LONDON: The mooted sale of Liverpool Football Club confirms an uncomfortable truth: No one really makes any money owning a soccer club, they only profit from selling it.

Fenway Sports Group Holdings, which also owns Major League Baseball’s Boston Red Sox and the National Hockey League’s Pittsburgh Penguins, is exploring a sale of the English team.

Liverpool could fetch more than US$5 billion, Bloomberg News reported, citing an analyst estimate. A deal of that size would represent an incredible return on the £300 million (US$345 million) that FSG paid back in 2010. But without a sale, Liverpool would be a pretty poor investment.

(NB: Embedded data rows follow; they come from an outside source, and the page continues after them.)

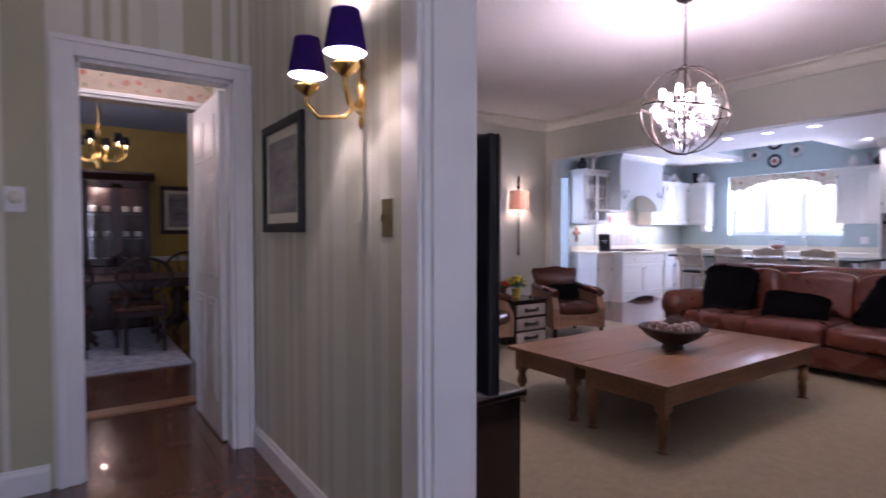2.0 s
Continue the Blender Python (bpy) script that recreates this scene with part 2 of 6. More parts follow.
M_FUR = material("black_faux_fur", (0.005, 0.0045, 0.006), (0.002, 0.002, 0.003), rough=0.95, scale=30, bump=1.0, bscale=120, stretch=(1, 1, 0.4), sheen=0.0)
M_FUR.node_tree.nodes["Principled BSDF"].inputs["Specular IOR Level"].default_value = 0.1
M_SUEDE = material("taupe_suede", (0.20, 0.115, 0.075), rough=0.9, scale=15, bump=0.2, sheen=0.3)
M_FRINGE = material("tan_fringe", (0.32, 0.19, 0.09), (0.18, 0.1, 0.045), rough=0.9, scale=60)
M_TAPESTRY = material("tan_hide_upholstery", (0.33, 0.195, 0.115), (0.22, 0.12, 0.068), rough=0.6, scale=18, bump=0.25, bscale=120)
M_PINE = material("brown_pine", (0.27, 0.135, 0.062), (0.17, 0.080, 0.036), rough=0.42, scale=7, stretch=(0.6, 9, 9), bump=0.10, bscale=30, coat=0.05)
M_DARK = material("dark_espresso_wood", (0.03, 0.016, 0.014), (0.018, 0.01, 0.009), rough=0.24, scale=8, stretch=(1, 3, 1), coat=0.2, spread=0.8)
M_MAHOG = material("red_mahogany", (0.15, 0.034, 0.013), (0.065, 0.015, 0.007), rough=0.34, scale=4, stretch=(8, 8, 0.8), coat=0.3, spread=0.6)
M_IRON = material("aged_dark_iron", (0.05, 0.04, 0.035), rough=0.5, metal=0.8, scale=30, bump=0.2)
M_BRONZE = material("bronze_lamp_metal", (0.16, 0.095, 0.05), (0.09, 0.05, 0.03), rough=0.4, metal=0.8, scale=30)
M_BRASS = material("polished_brass", (0.75, 0.52, 0.18), (0.65, 0.42, 0.13), rough=0.2, metal=1.0, scale=20)
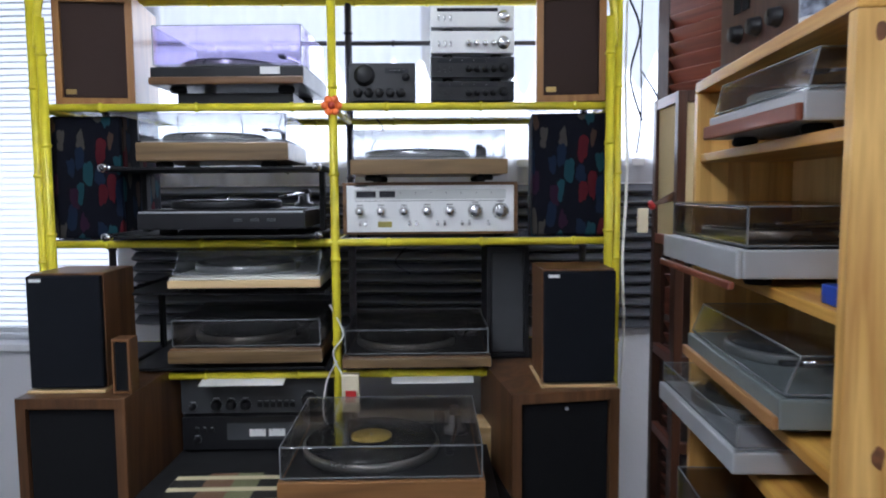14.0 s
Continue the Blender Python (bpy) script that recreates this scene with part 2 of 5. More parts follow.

Liverpool is a better-run club than most, with tight controls of its costs. But in more than a decade of FSG’s ownership, the team has still only made a cumulative profit of £27 million, representing an annualised return of just 0.8 per cent — pitiful by almost any standards. Assuming the reinvestment of dividends, the S&P 500 has returned 13 per cent a year to investors over the same period.

So in order to generate anything resembling a meaningful return, you have to sell the team. That’s why they change hands with such regularity: Half the current teams in England’s top tier Premier League have different owners than they did a decade ago. Clubs are sold with the promise of better earnings tomorrow rather than on the basis of financial stability today. 

Even the Glazer family, long the target of fan opprobrium during its ownership of Manchester United, has averaged cash returns of just 5 per cent a year since taking over in 2005. And more than half of that has come from selling shares. 

That’s because earnings are so tightly linked to on-field performance, a point Liverpool demonstrates all too well.